Audio Note Kit-1: 425V on OPT, ~415V on anode, 65V on cathode with 750R resistor & flows 87mA
The Va=415-65= 350V
(However, as I marked this point Va=350V/ Vg= -65V on the plate curves, I saw about 120mA !! )

JC Verdier: 400V on OPT, assuming 10volts less on anode, same 750R cathode resistor, about 60V & 80mA
Again, on curves, Va=330V/Vg=-60V, more than 120mA !!!

There're several other design examples show higher than 400V on their anodes, 750R~1K cathode resistors for self-bias. I think they should be around the similar conditions at 330~350V/ 60~80mA range. (If I made any mistakes on the numbers, please kindly correct me.)

I can not pull the numbers together. What am I missing here? Is it simply "reality" vs "ideal" stuff mentioned earlier?

And there's more: let's draw the load lines through those points onto the curves, we'll see: when in full swing, more than 1/3 of the voltage & current would obviously exceed the MAX ratings.

While books say, never exceed the max ratings in ANY conditions.
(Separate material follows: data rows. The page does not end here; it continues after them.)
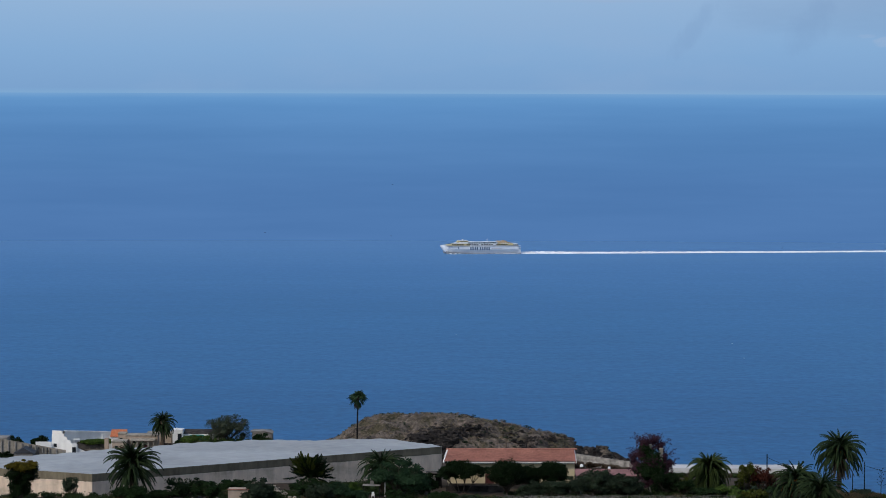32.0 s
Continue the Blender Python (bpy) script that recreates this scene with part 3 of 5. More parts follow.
def farm_house():
    ob = thing("farm_house", "long yellow farmhouse with red tiled roof and dark doors", "house", 6.6, 560.2, 132.0, 2.0)
    L, D, W, R = 10.1, 8.4, 4.2, 1.3
    gable = [(-0.0, 0), (D, 0), (D, W), (D / 2, W + R), (0, W)]
    for nm, x in (("gable_wall", -L), ("gable_wall", L - 0.3)):
        s = Shape()
        s.prism([(a, c) for a, c in gable], 0, 0.3, Matrix(((0, 1, 0, x), (1, 0, 0, 0), (0, 0, 1, 0), (0, 0, 0, 1))))
        part(nm, s, PLASTER, ob)
    holes = [(-4.25, -2.8, 0.0, 2.15), (1.6, 2.7, 0.9, 2.2), (5.9, 7.0, 0.9, 2.2)]
    s = Shape()
    edge = -L + 0.3
    for a, c, lo, hi in holes:
        s.box(edge, a, 0, 0.3, 0, W)
        s.box(a, c, 0, 0.3, hi, W)
        if lo > 0:
            s.box(a, c, 0, 0.3, 0, lo)
        edge = c
    s.box(edge, L - 0.3, 0, 0.3, 0, W)
    part("front_wall", s, PLASTER, ob)
    part("back_wall", Shape().box(-L + 0.3, L - 0.3, D - 0.3, D, 0, W), PLASTER, ob)
    part("plinth", Shape().box(-L - 0.06, L + 0.06, -0.06, -0.003, -0.3, 0.55), ROCK, ob, "dark stone plinth")
    for a, c, lo, hi in holes:
        if lo == 0:
            dr = part("door", Shape().box(a + 0.06, c - 0.06, 0.1, 0.16, 0.02, hi - 0.06), DOOR, ob, "dark red wooden door")
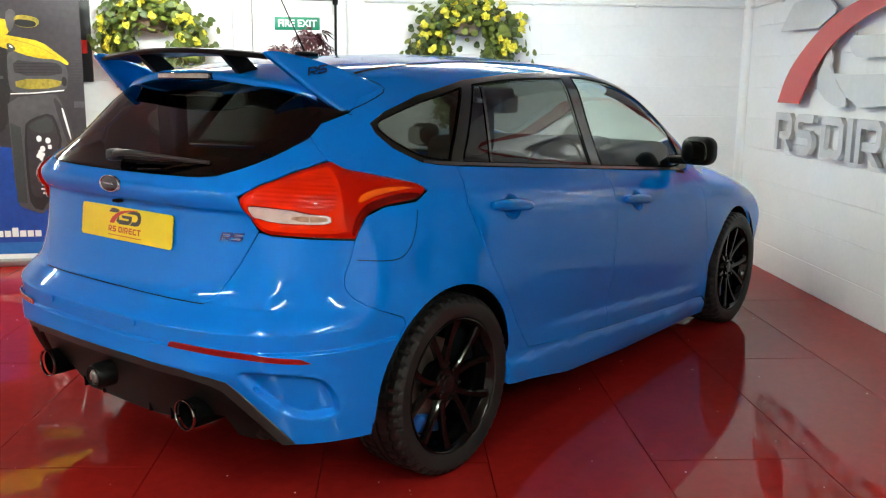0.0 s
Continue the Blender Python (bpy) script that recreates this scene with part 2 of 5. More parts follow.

Are they (or we) only considering "the center" of the signal waves? If only the "center" is within max ratings then it's OK?

Well, if so, that would be really harsh to the tubes, I guess.

I bought a 300B based SE amp a while ago, and modified it somewhat. With the oringal CR tubes, its HT is about 390V, modified 667R cathode resistor on the negative side of the filament & shows 56V on it (about 84mA). (Again, on the plate curves, I'm lost. )

Couple of days ago, I swapped the orginal CR tubes to EH ones, and felt it ran hotter. At first I just gave it a guess that EH tubes' current was larger in the same bias setup. But after some long enough operations (4 hours of more), it got too hot & gave an obvious worse hum on one channel. (I've not measured the actual current though. Before the hum worsened, it sounded pretty good to my ears.)

The hot-running condition & hum drew my attention back to the basic setup of the output stage, and made me review the data on hand, thus these horrible findings.

On the "drawing board", I see the curves begin straightening up when current is bigger than 40mA. If we took a relatively conservative 20mA as a minimum operation current & draw a popular 2.5k load line above that, we would get an operation point way higher than WE's recommendation (it'd be 350V, -75V, 100mA vs WE's 60mA). What's happening? It's already at the max current rating on zero signal & almost touches the max PD!!

And, IMHO, 4~5k load on 300B SE should be a better choice when low distortion & high linearity are at the first consideration. It's just less output power. So, it's all about trade-off, huh?

What's your favorite operation point on your 300Bs? How do you like "torturing" them?